The Treaty was signed and ratified only after the Permanent Five had acquired their nuclear weapons—in the case of Britain and France, to preserve their great-power status; in the case of the Soviet Union and then China, to acquire a nuclear-deterrent capacity against the United States. The npt was designed to lock the rest of the world into accepting the Permanent Five’s special rights. Why, in such circumstances, was the npt regime able to persist, enlarge its membership and fulfil so many of its inequitable goals, not only during the Cold War, but even after? One answer would be that most of the states who had the industrial and technological capacity to build both a nuclear bomb, and the vehicle to transmit it, were already offered protection from nuclear or conventional attack by one of the two superpowers during the Cold War.
States that persisted in their efforts to achieve nuclear-weapon status were those that faced security challenges but could not expect guaranteed protection from a superpower: Israel, in its struggle with the Arab states in the 1950s and 1960s, before the us decisively committed itself to Israeli military security; apartheid South Africa, repeatedly at war in Africa (and indeed, suffering defeats at the hands of Cuban forces in Angola in the 1970s); India, after its defeat by China in the border war of 1962; followed by Pakistan, in response to the threat from India. This explanation for the rarity of moves to circumvent or flout the npt would also cover the cases of North Korea and Iraq. The former was neither a Russian nor a Chinese satellite, and could not rely on them for ultimate security even during the Cold War, when it faced aggression from both South Korea and the us. Iraq under the Ba’ath also faced grave military threats, not only from the Western powers but also from Israel and Iran, and could not count on superpower protection. But it had the financial resources for a nuclear-weapons programme. Conversely, the majority of states have not perceived themselves to be facing such dire military threats as to warrant the acquisition of nuclear arms. Even those with strong traditions of retaining complete autonomy over their security, such as Sweden or Brazil, have refrained from adopting such a course.
Yet absence of military threat may not fully explain the apparent achievements of the npt regime. Another element of the explanation may be that its success has been much more partial than it seems. The Treaty contains a grey zone between a state being an industrial nuclear power, in the civilian field, and being a nuclear-weapon state.

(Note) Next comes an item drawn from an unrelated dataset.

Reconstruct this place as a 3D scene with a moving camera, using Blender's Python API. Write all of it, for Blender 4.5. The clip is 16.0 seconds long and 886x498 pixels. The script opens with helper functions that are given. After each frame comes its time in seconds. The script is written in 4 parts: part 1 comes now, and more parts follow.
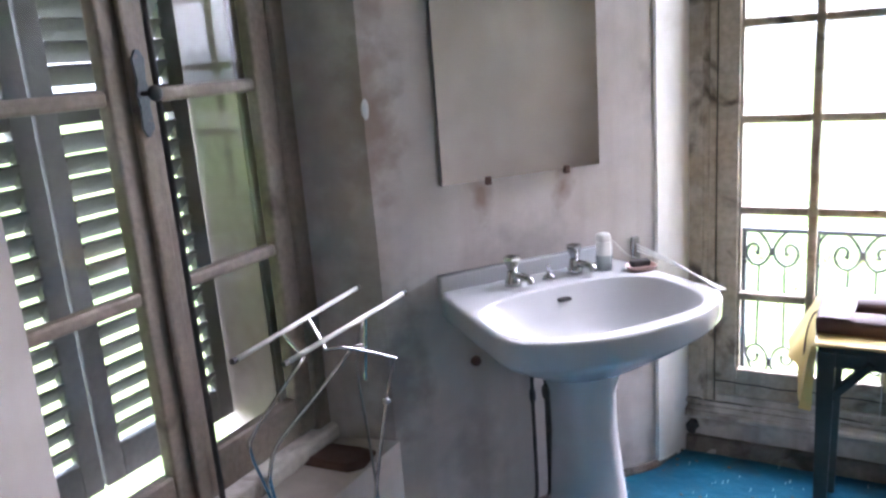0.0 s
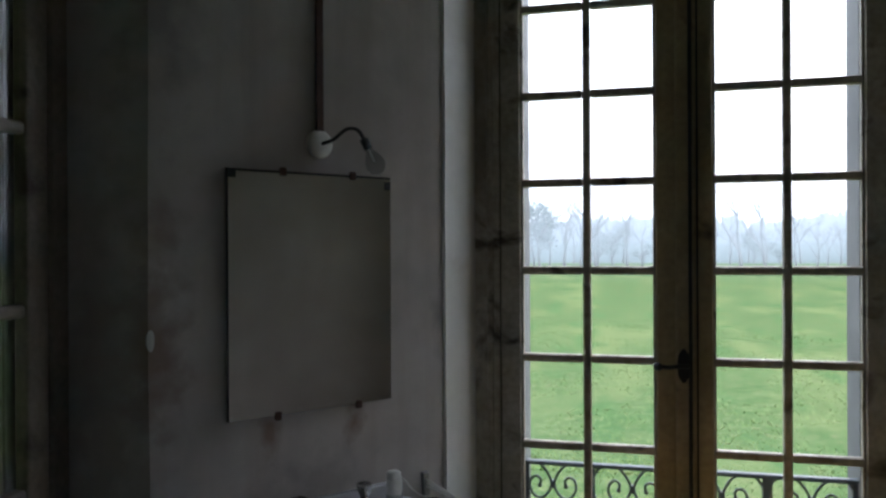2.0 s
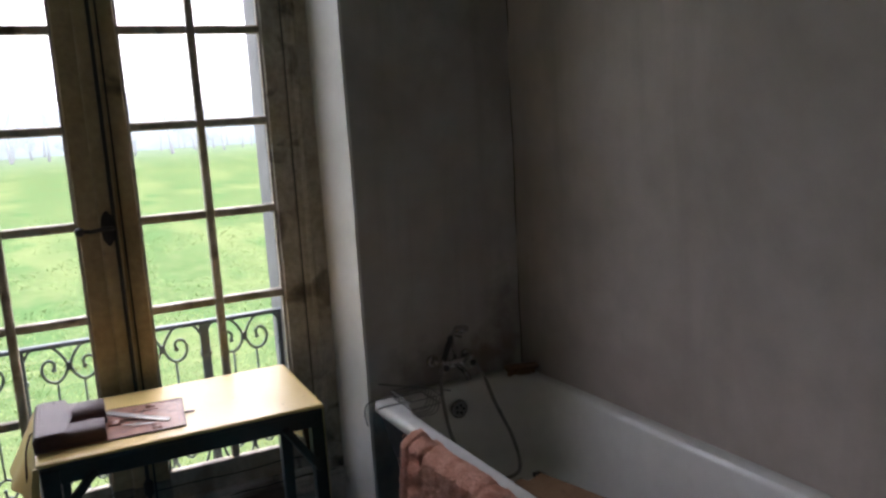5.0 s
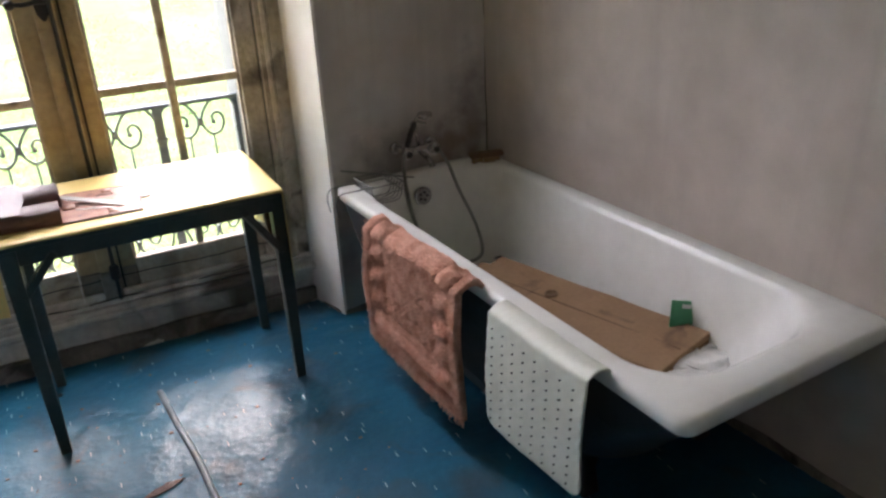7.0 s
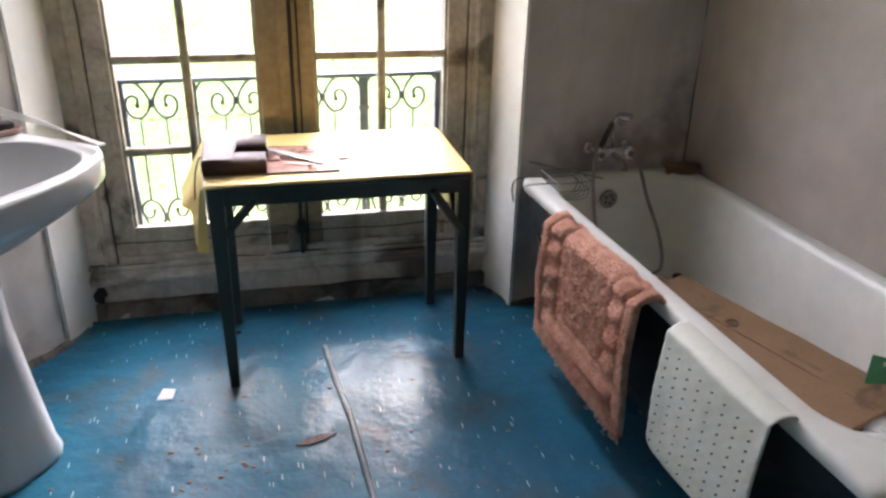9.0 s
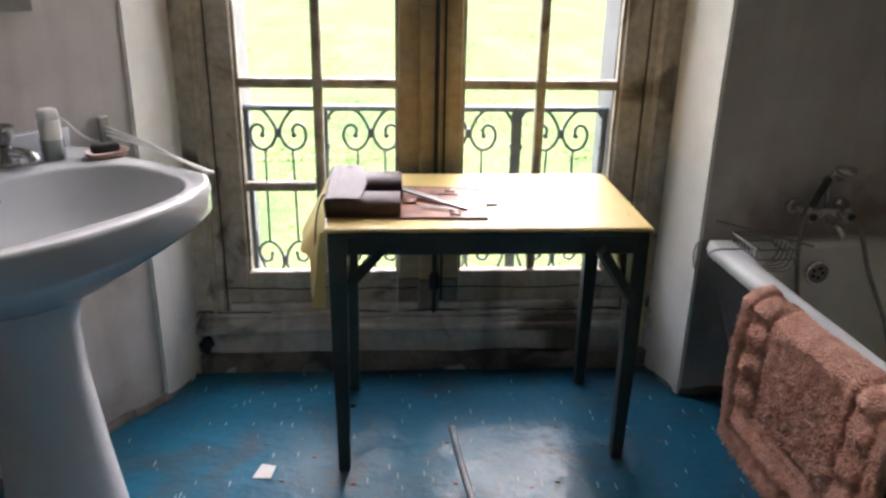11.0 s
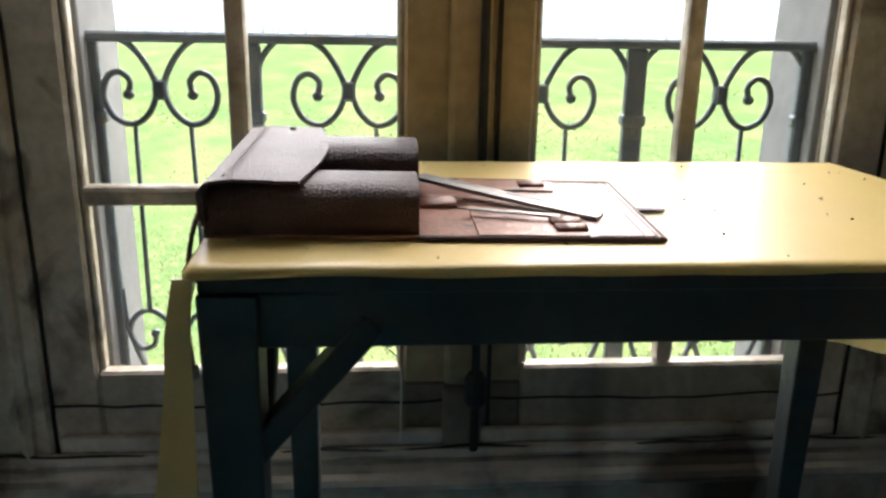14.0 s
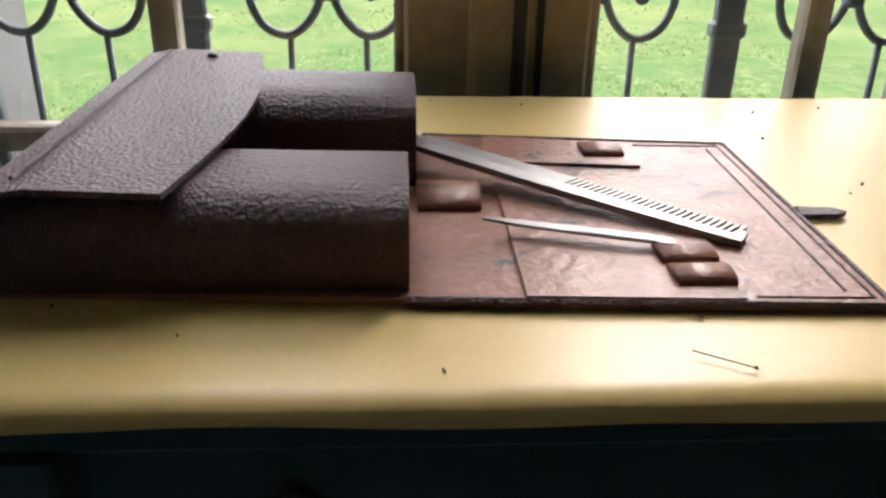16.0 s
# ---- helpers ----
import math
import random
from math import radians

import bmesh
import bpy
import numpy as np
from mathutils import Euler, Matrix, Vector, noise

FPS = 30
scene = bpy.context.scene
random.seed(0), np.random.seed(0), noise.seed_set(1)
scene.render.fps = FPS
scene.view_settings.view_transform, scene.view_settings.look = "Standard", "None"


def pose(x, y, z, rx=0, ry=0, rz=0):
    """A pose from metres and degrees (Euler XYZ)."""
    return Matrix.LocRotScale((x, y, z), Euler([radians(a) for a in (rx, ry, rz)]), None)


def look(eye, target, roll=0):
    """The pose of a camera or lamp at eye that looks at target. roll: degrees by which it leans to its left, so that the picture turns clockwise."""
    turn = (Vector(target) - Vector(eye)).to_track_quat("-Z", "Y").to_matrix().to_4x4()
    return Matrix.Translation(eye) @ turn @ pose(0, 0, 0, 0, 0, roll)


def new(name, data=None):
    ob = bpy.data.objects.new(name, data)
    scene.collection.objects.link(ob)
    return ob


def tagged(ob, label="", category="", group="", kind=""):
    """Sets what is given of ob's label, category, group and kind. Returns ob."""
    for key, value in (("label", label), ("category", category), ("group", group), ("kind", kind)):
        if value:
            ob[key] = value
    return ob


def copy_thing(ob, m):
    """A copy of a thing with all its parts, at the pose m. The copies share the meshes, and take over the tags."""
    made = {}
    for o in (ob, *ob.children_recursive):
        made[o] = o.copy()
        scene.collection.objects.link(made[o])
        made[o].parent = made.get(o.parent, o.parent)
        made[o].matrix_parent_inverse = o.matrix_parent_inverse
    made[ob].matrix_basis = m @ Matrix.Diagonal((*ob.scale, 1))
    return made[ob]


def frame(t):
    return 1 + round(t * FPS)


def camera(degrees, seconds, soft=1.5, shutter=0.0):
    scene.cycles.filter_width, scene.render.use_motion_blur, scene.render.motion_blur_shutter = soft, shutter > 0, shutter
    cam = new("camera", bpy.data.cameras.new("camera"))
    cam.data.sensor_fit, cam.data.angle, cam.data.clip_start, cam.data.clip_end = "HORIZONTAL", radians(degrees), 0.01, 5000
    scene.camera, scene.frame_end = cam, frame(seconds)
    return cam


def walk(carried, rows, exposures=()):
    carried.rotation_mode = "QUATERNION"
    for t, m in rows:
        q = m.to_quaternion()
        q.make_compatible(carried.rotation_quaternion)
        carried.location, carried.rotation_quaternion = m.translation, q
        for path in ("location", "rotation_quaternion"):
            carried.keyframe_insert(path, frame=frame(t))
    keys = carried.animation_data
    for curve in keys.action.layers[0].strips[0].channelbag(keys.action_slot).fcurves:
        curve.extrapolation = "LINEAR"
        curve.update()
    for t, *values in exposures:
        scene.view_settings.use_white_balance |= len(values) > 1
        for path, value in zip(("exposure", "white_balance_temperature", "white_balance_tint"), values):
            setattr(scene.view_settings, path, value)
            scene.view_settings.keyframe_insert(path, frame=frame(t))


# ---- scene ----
cam = camera(59.4, 16.0, 2.6)

# ---- camera and walk ----
PATH = [
    (0.0, pose(-0.151, -2.924, 1.591, 75.97, 4.24, 28.93)),
    (0.5, pose(-0.167, -2.917, 1.619, 78.49, 3.85, 26.15)),
    (1.0, pose(-0.164, -2.906, 1.653, 82.21, 2.56, 23.34)),
    (1.5, pose(-0.158, -2.906, 1.691, 86.30, 1.27, 19.31)),
    (2.0, pose(-0.160, -2.916, 1.707, 89.92, 0.29, 14.10)),
    (2.5, pose(-0.149, -2.937, 1.713, 93.42, -0.08, 8.26)),
    (3.0, pose(-0.112, -2.957, 1.708, 92.96, 0.54, 1.73)),
    (3.5, pose(-0.110, -2.950, 1.686, 89.59, 1.48, -6.65)),
    (4.0, pose(-0.121, -2.934, 1.609, 87.22, 2.10, -15.85)),
    (4.5, pose(-0.108, -2.911, 1.594, 83.86, 2.53, -23.33)),
    (4.6, pose(-0.116, -2.919, 1.599, 83.23, 2.44, -24.42)),
    (7.0, pose(-0.058, -2.900, 1.533, 65.48, 2.64, -27.77)),
    (7.5, pose(-0.051, -2.893, 1.523, 63.35, 1.55, -27.60)),
    (8.0, pose(-0.073, -2.871, 1.520, 63.71, -0.27, -24.45)),
    (8.5, pose(-0.098, -2.853, 1.521, 64.23, -1.19, -19.26)),
    (9.0, pose(-0.114, -2.847, 1.520, 65.13, -1.24, -13.40)),
    (9.5, pose(-0.123, -2.845, 1.517, 66.21, -1.33, -7.88)),
    (10.0, pose(-0.123, -2.802, 1.502, 67.26, -1.11, -3.19)),
    (12.5, pose(-0.120, -1.601, 1.060, 70.40, -1.01, -4.55)),
    (13.0, pose(-0.125, -1.446, 0.998, 71.00, -0.97, -4.35)),
    (13.5, pose(-0.128, -1.312, 0.940, 71.90, -0.96, -4.50)),
    (14.0, pose(-0.130, -1.199, 0.899, 74.00, -0.92, -4.30)),
    (14.5, pose(-0.130, -1.097, 0.886, 75.60, -0.90, -4.00)),
    (15.0, pose(-0.125, -1.004, 0.888, 73.80, -1.02, -4.20)),
    (15.5, pose(-0.112, -0.917, 0.886, 69.00, -1.12, -4.20)),
    (16.0, pose(-0.102, -0.846, 0.882, 66.10, -1.07, -2.95)),
]
EXPOSURES = [
    (0.0, 4.1, 5750, 30), (0.5, 3.75, 5800, 29), (1.0, 3.3, 5750, 29), (1.5, 2.3, 5720, 27), (2.0, 1.35, 5700, 17), (2.5, 0.78, 5600, 14), (3.5, 0.82, 5560, 14), (4.0, 1.12, 5850, 19), (4.5, 1.62, 6020, 25),
    (7.0, 3.42, 6450, 24), (7.5, 3.6, 6480, 24), (8.0, 3.68, 6500, 24), (9.0, 3.65, 6400, 25), (10.0, 3.4, 6250, 26), (12.5, 2.65, 6650, 19), (14.0, 2.5, 6550, 17), (16.0, 2.0, 6450, 20)]
walk(cam, PATH, EXPOSURES)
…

It treats these two statuses as polar opposites: industrial proliferation is actually encouraged, while the cross-over to armaments is outlawed. In practice, no such gulf exists between the two: civilian nuclear power is the necessary threshold for acquiring nuclear-weapon capabilities. This has no doubt ensured that countries such as Germany and Japan—though deeply critical of aspects of the asymmetrical npt regime—have been prepared to go along with it, for they cannot be described simply as non-weapon states. They would be better termed ‘threshold’ states, which remain within the terms of the Treaty but could, like a number of other formally non-weapon states, transform very swiftly indeed into full-fledged nuclear powers.
This grey zone is combined with the Treaty’s blinkered focus exclusively upon the industrial side of nuclear arms: it has nothing to say about delivery vehicles—that is, missile capabilities. Thus, threshold states can proceed under the terms of the Treaty to develop even intercontinental ballistic missiles without sanction. Nor does the so-called Missile Technology Control Regime serve to block them doing so. The mtcr is an informal club, established in 1987, to prevent diffusion of technology for missiles capable of delivering nuclear warheads—specifically, those able to carry a payload of 500kg at least 300 kilometres. The club’s founders consisted precisely of those developed states which possessed such technologies, namely Canada, Germany, Italy, Japan, the United Kingdom, France and the United States. The first four names are indicative: formally non-nuclear powers, but in reality threshold states with advanced missile technologies. The list of members has now grown to 34, of which 19 are in the European Union. Another 10 are us allies; Russia joined the club in 1995. Not a single country from the global South holds membership.
In short, beneath the headline picture of the npt anchoring the monopoly of nuclear-weapon states, we find a second layer of reality: a regime, including the mtcr, which has enabled a substantial number of rich countries, allied to the us, to become threshold states with advanced missile technologies. Alongside these there is a third reality: a sustained effort by the North, plus Russia, to block the possibility of states in the global South acquiring deterrence capability. This pattern is replicated by other organizations that form part of the overall counter-proliferation regime, such as the Nuclear Suppliers Group. This was created in 1975 on us initiative, in the face of India’s nuclear-weapons programme.